Aim of the task:
Quote only the part that opens with the line containing "4. More parts follow." and closes with the line containing "return np.stack([p - u". Keep both of those lines.

# Start of Data supplied

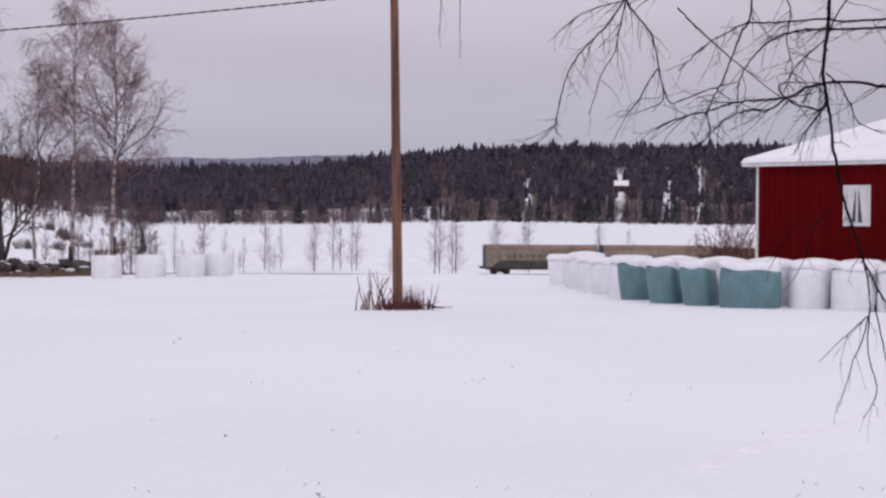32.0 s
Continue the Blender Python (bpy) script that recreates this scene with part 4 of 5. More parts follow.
def on_ground(az, el):
    """Distance at which the ground is seen under that elevation."""
    d = np.arange(8, 110, 0.1)
    x, y = d * math.sin(radians(az)), d * math.cos(radians(az))
    e = np.degrees(np.arctan2(height(x, y) - EYE, d))
    k = int(np.argmax(e >= el))
    return float(d[k])


for az, el, lean in ((23.80, -2.46, 0.0), (25.43, -2.44, 0.02), (26.90, -2.42, 0.0), (27.92, -2.37, 0.08)):
    d = on_ground(az, el) + 0.5
    x, y = polar(az, d)
    round_bale(x, y, radians(1.10) * d / 2, radians(0.88) * d, M_WHITE_WRAP, "white plastic-wrapped round silage bale standing on the snow", "silage bales in the field", lean)


# ---------------------------------------------------------------- poles and wires
def pole(az, d, h, r0, r1, material, label, lean=(0, 0)):
    x, y = polar(az, d)
    z = gz(x, y)
    ob = empty("utility_pole", (x, y, z), label=label, category="utility pole", group="poles of the overhead line")
    bm = cyl((0, 0, -0.3), (lean[0], lean[1], h), r0, r1, seg=16)
    part("post", bm, material, ob)
    top = Vector((x + lean[0], y + lean[1], z + h))
    bm = cyl((lean[0] - 0.05, lean[1], h - 0.35), (lean[0] - 0.28, lean[1], h - 0.35), 0.02, seg=6)
    cyl((lean[0] - 0.28, lean[1], h - 0.37), (lean[0] - 0.28, lean[1], h - 0.20), 0.045, seg=8, bm=bm)
    part("insulator", bm, M_PORCELAIN, ob)
    return top


P_LEFT = pole(-16.62, 74, 8.58, 0.125, 0.085, M_POLE_GREY, "grey weathered wooden pole carrying an overhead cable")
P_RIGHT = pole(34.80, 37.5, 8.6, 0.13, 0.10, M_POLE, "brown wooden pole standing in the snowy field", lean=(-0.20, 0.0))


def wire(a, b, sag, r, label):
    a, b = Vector(a), Vector(b)
    n = 40
    segs = []
    pts = []
    for k in range(n + 1):
        f = k / n
        p = a.lerp(b, f)
        p.z -= sag * 4 * f * (1 - f)
        pts.append(p)
    for k in range(n):
        segs.append([*pts[k], *pts[k + 1], r, r])
    return tagged(np_mesh("overhead_cable", *tube_mesh(segs, 6), M_CABLE), label, "cable", kind="structure")


def twisted_cable(a, b, sag, r, pitch, label):
    """Two strands wound round each other along a sagging line."""
    a, b = Vector(a), Vector(b)
    n = int((b - a).length / pitch * 6)
    f = np.linspace(0, 1, n + 1)
    pts = np.array(a)[None] * (1 - f)[:, None] + np.array(b)[None] * f[:, None]
    pts[:, 2] -= sag * 4 * f * (1 - f)
    flat = np.array([b.y - a.y, a.x - b.x, 0.0])
    flat /= np.linalg.norm(flat)
    segs = []
    for s in (0, math.pi):
        ang = f * (b - a).length / pitch * 2 * math.pi + s
        q = pts + flat[None] * (np.cos(ang) * r)[:, None]
        q[:, 2] += np.sin(ang) * r
        segs += np.concatenate([q[:-1], q[1:], np.full((n, 2), r * 0.95)], 1).tolist()
    return tagged(np_mesh("overhead_cable", *chain_mesh(segs, 5), M_CABLE, smooth=True), label, "cable", kind="structure")


twisted_cable(P_LEFT - Vector((0, 0, 0.22)), P_RIGHT - Vector((0, 0, 0.68)), 1.07, 0.0125, 0.62, "twisted black overhead cable between two poles")
far_pole = Vector((*polar(-40, 118), EYE - 0.5))
wire(P_LEFT - Vector((0, 0, 0.45)), far_pole, 1.3, 0.013, "thin overhead wire leading away over the field")
wire(P_LEFT - Vector((0, 0, 0.75)), Vector((*polar(-42, 110), EYE - 2.6)), 1.2, 0.013, "thin overhead wire leading away over the field")


# ---------------------------------------------------------------- red house
def red_house():
    ax, ay = polar(48.40, 48.0)
    z = gz(ax, ay) - 0.1
    eave = EYE + math.tan(radians(2.0)) * 48.0
    h = eave - z
    ob = empty("red_house", (ax, ay, z), -84.0, label="red board-clad building with white corner trim and a snowy hip roof", category="building")
    L, Wd = 11.0, 9.0
    part("wall", box(0.0, 0.03, 0, L, Wd, h), M_RED_WALL, ob)
    return ob, h, L, Wd


HOUSE, HH, HL, HW = red_house()


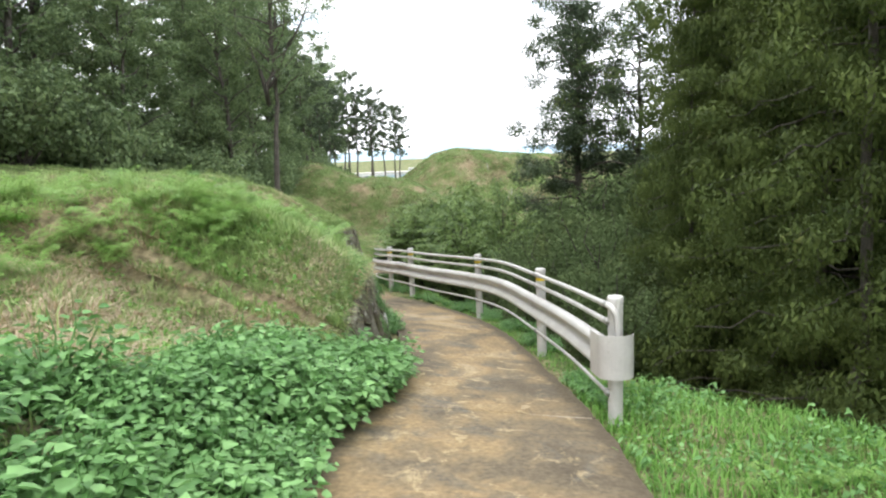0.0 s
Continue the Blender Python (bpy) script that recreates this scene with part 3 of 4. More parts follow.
def z_at(x, y):
    return float(terrain([x], [y])[0][0])


def leaf_cards(centres, radii, per, size, seed, flat=0.6, droop=0.0, wide=0.48, lobe=0.0):
    """Small leaf faces in clumps round the centres: an (n, 4, 3) array. lobe: how far they face out of their clump."""
    rng = np.random.default_rng(seed)
    c = np.repeat(np.asarray(centres, float), per, axis=0)
    r = np.repeat(np.broadcast_to(np.asarray(radii, float), (len(centres),)), per)
    d = rng.normal(size=(len(c), 3))
    d /= np.linalg.norm(d, axis=1)[:, None]
    out = d.copy()
    d[:, 2] *= flat
    p = c + d * (r * rng.random(len(c)) ** (0.36 if lobe else 0.5))[:, None]
    nrm = rng.normal(size=(len(c), 3)) * (1 - 0.45 * lobe) + np.array([0, 0, 0.9 - 0.4 * lobe]) + out * 1.5 * lobe
    nrm /= np.linalg.norm(nrm, axis=1)[:, None]
    u = np.cross(nrm, rng.normal(size=(len(c), 3)))
    u /= np.linalg.norm(u, axis=1)[:, None]
    u[:, 2] -= droop
    w = np.cross(nrm, u)
    s = size * rng.uniform(0.6, 1.3, len(c))[:, None]
    return np.stack([p - u * s, p - w * s * wide + u * s * 0.1, p + u * s, p + w * s * wide + u * s * 0.1], 1)


def limb_path(a, b, sag, rng, n=6):
    t = np.linspace(0, 1, n)[:, None]
    p = np.asarray(a) + (np.asarray(b) - np.asarray(a)) * t
    p[:, 2] += sag * np.sin(np.pi * t[:, 0])
    p[1:-1] += rng.normal(size=(n - 2, 3)) * 0.03 * np.linalg.norm(np.asarray(b) - np.asarray(a))
    return p


def tree(name, label, height, spread, crown_from, seed, mat, leaves=5200, leaf=0.16, style="broad", trunk_r=None, group=""):
    """A tree at the origin with trunk, limbs and a crown of leaf clumps."""
    rng = np.random.default_rng(seed)
    root = tagged(new(name), label, "tree", group)
    r0 = trunk_r or height * 0.016
    n = 12
    h = np.linspace(0, height * 0.97, n)
    sway = np.cumsum(rng.normal(size=(n, 2)) * height * 0.006, axis=0)
    line = np.c_[sway, h]
    line[0, 2] = -0.5
    rad = r0 * (1 - 0.93 * h / height)
    rad[0] *= 1.3
    v, f = tube(line, rad, 9)
    part("trunk", mesh_from("trunk", v, f, M_BARK, True), root)
    cent, crad, lv, lf = [], [], [], []
    m = {"broad": 34, "cedar": 84, "pine": 50, "slim": 34}[style]
    for k in range(m):
        q = (k + rng.random()) / m
        z = height * (crown_from + (1 - crown_from) * q)
        base = np.array([np.interp(z, h, line[:, 0]), np.interp(z, h, line[:, 1]), z])
        if style == "cedar":
            reach = spread * (1 - q) ** 0.75 * rng.uniform(0.7, 1.1) + 0.25
            tip_z = z - 0.10 * reach
        elif style == "pine":
            reach = spread * (0.85 + 0.15 * math.sin(q * 9.0 + seed)) * (1 - 0.55 * q ** 2.5) * rng.uniform(0.55, 1.1) + 0.3
            tip_z = z + rng.uniform(-0.05, 0.25) * reach
        elif style == "slim":
            reach = spread * rng.uniform(0.2, 1.1) * (0.55 + 0.6 * math.sin(math.pi * (0.1 + 0.75 * q)))
            tip_z = z + rng.uniform(-0.1, 0.6) * reach
        else:
            reach = spread * math.sin(math.pi * (0.16 + 0.80 * q)) * rng.uniform(0.6, 1.1) + 0.2
            tip_z = z + 0.30 * reach
        ang = k * 2.4 + rng.uniform(-0.5, 0.5)
        tip = np.array([base[0] + reach * math.cos(ang), base[1] + reach * math.sin(ang), tip_z])
        start = base - np.array([0, 0, 0.25 * reach if style in ("broad", "slim") else 0.0])
        path = limb_path(start, tip, 0.04 * reach, rng)
        vv, ff = tube(path, np.linspace(r0 * (0.13 if style == "cedar" else 0.26), 0.010, 6), 5, False)
        lf += [tuple(i + len(lv) for i in q_) for q_ in ff]
        lv += vv
        steps = max(2, int(reach / {"cedar": 1.1, "pine": 0.7}.get(style, 0.55)))
        for t in np.linspace({"slim": 0.5, "cedar": 0.42}.get(style, 0.3), 1.0, steps):
            p = path[0] + (path[-1] - path[0]) * t
            cent.append(p + rng.normal(size=3) * 0.15 * spread * 0.4)
            crad.append((0.16 * spread + 0.22) * rng.uniform(*{"broad": (0.6, 1.15), "cedar": (0.7, 1.15), "pine": (0.6, 1.05), "slim": (0.45, 1.0)}[style]))
    cent.append(line[-1])
    crad.append(0.5)
    part("branchwork", mesh_from("branchwork", lv, lf, M_BARK, True), root)["kind"] = "stuff"
    per = max(4, leaves // len(cent))
    cards = leaf_cards(cent, crad, per, leaf, seed + 7, 0.55 if style in ("broad", "cedar") else 0.75, 0.45 if style == "cedar" else 0.0, 0.34 if style in ("cedar", "pine") else 0.48,
                       {"cedar": 1.0, "pine": 0.8, "broad": 0.7, "slim": 0.6}[style])
    part("crown", quads_mesh("crown", cards, 4, mat), root)
    return root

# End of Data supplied

Reply to the exercise:
Continue the Blender Python (bpy) script that recreates this scene with part 3 of 4. More parts follow.
def z_at(x, y):
    return float(terrain([x], [y])[0][0])


def leaf_cards(centres, radii, per, size, seed, flat=0.6, droop=0.0, wide=0.48, lobe=0.0):
    """Small leaf faces in clumps round the centres: an (n, 4, 3) array. lobe: how far they face out of their clump."""
    rng = np.random.default_rng(seed)
    c = np.repeat(np.asarray(centres, float), per, axis=0)
    r = np.repeat(np.broadcast_to(np.asarray(radii, float), (len(centres),)), per)
    d = rng.normal(size=(len(c), 3))
    d /= np.linalg.norm(d, axis=1)[:, None]
    out = d.copy()
    d[:, 2] *= flat
    p = c + d * (r * rng.random(len(c)) ** (0.36 if lobe else 0.5))[:, None]
    nrm = rng.normal(size=(len(c), 3)) * (1 - 0.45 * lobe) + np.array([0, 0, 0.9 - 0.4 * lobe]) + out * 1.5 * lobe
    nrm /= np.linalg.norm(nrm, axis=1)[:, None]
    u = np.cross(nrm, rng.normal(size=(len(c), 3)))
    u /= np.linalg.norm(u, axis=1)[:, None]
    u[:, 2] -= droop
    w = np.cross(nrm, u)
    s = size * rng.uniform(0.6, 1.3, len(c))[:, None]
    return np.stack([p - u * s, p - w * s * wide + u * s * 0.1, p + u * s, p + w * s * wide + u * s * 0.1], 1)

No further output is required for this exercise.